An intentional violation of the law, standing alone, is insufficient to constitute a crime involving moral turpitude, since nearly every criminal offense violation requires this form of general criminal intent, yet only some of them are CMTs, while others are not.  As the Supreme Court has stated: “No moral turpitude is involved [where] intentional violation is sufficient to constitute guilt.”[77]

[76] Matter of P, 6 I. & N. Dec. 795, 798 (BIA 1955).

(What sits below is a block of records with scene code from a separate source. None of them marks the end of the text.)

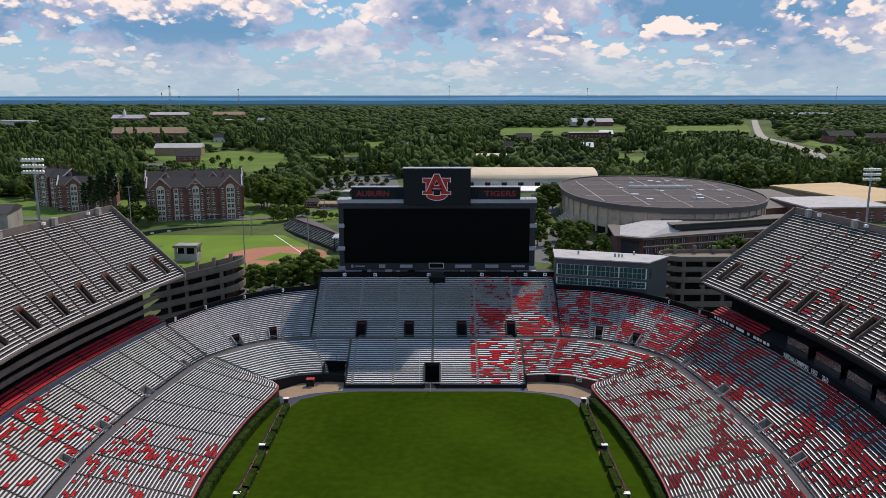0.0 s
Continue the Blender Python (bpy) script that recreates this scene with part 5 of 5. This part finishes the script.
def hall(origin, angle, long, deep, floors, gables, base, roof_up, group, label):
    """A brick residence hall: storeys of windows, stone bays under cross gables, slate roof."""
    P = oriented(origin, angle)
    t = thing("residence_hall", label, "building", (*origin, base), group)
    top = base + 3.1 * floors + 0.8
    part("wall", obox(P, 0, long, 0, deep, base - 1.5, top), BRICK, t)
    part("plinth", obox(P, -0.08, long + 0.08, -0.08, deep + 0.08, base - 1.5, base + 3.0), BRICK_DARK, t)
    part("string_course", obox(P, -0.12, long + 0.12, -0.12, deep + 0.12, base + 3.0, base + 3.25), STONE, t)
    roof = part("roof", gable_roof(P, 0, long, 0, deep, top, top + roof_up), SLATES, t, "dark grey slate roof")
    for x in (0.0, long - 0.7):
        part("parapet", Soup().hexa([P(x, -0.4, top - 0.3), P(x + 0.7, -0.4, top - 0.3), P(x + 0.7, deep / 2, top + roof_up), P(x, deep / 2, top + roof_up),
                                     P(x, -0.4, top + 0.5), P(x + 0.7, -0.4, top + 0.5), P(x + 0.7, deep / 2, top + roof_up + 0.8), P(x, deep / 2, top + roof_up + 0.8)]).data(), STONE, t)
    bays = []
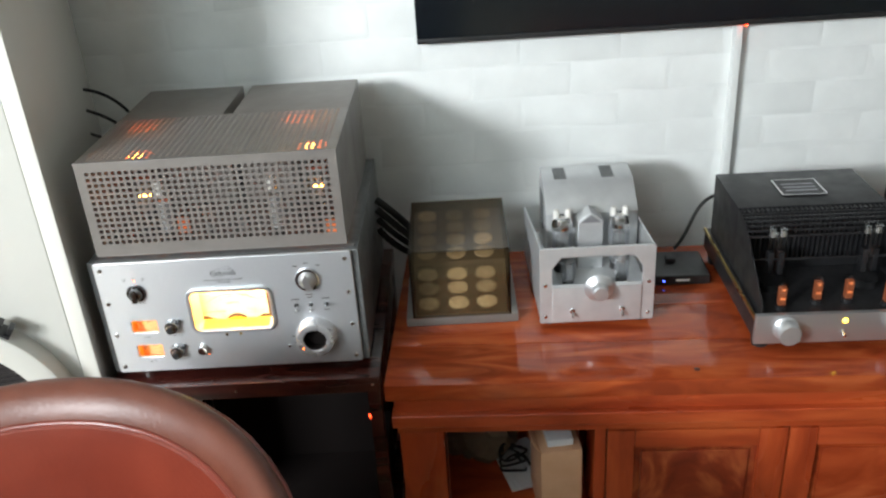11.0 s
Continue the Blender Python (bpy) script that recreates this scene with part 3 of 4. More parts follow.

[77] Braden v. United States, 365 U.S. 431, 437, 81 S.Ct. 584 (1961) (witness was not immune from conviction of a violation of 2 U.S.C. § 192 for refusing to answer questions at a hearing of a subcommittee of the House Un-American Activities Committee in reliance upon his understanding of Supreme Court’s previous decisions), quoting Sinclair v. United States, 279 U.S. 263, 299, 49 S.Ct. 268, 274 (1929).



Fifth Circuit

Esparza-Rodriguez v. Holder, 699 F.3d 821 (5th Cir. Oct. 18, 2012) (Texas conviction of assault, in violation of Tex. Penal Code 22.01(a)(1), where the record shows intentional mens rea, is a crime of moral turpitude for immigration purposes), following Matter of Solon, 24 I. & N. Dec. 239, 241"42 (BIA 2007).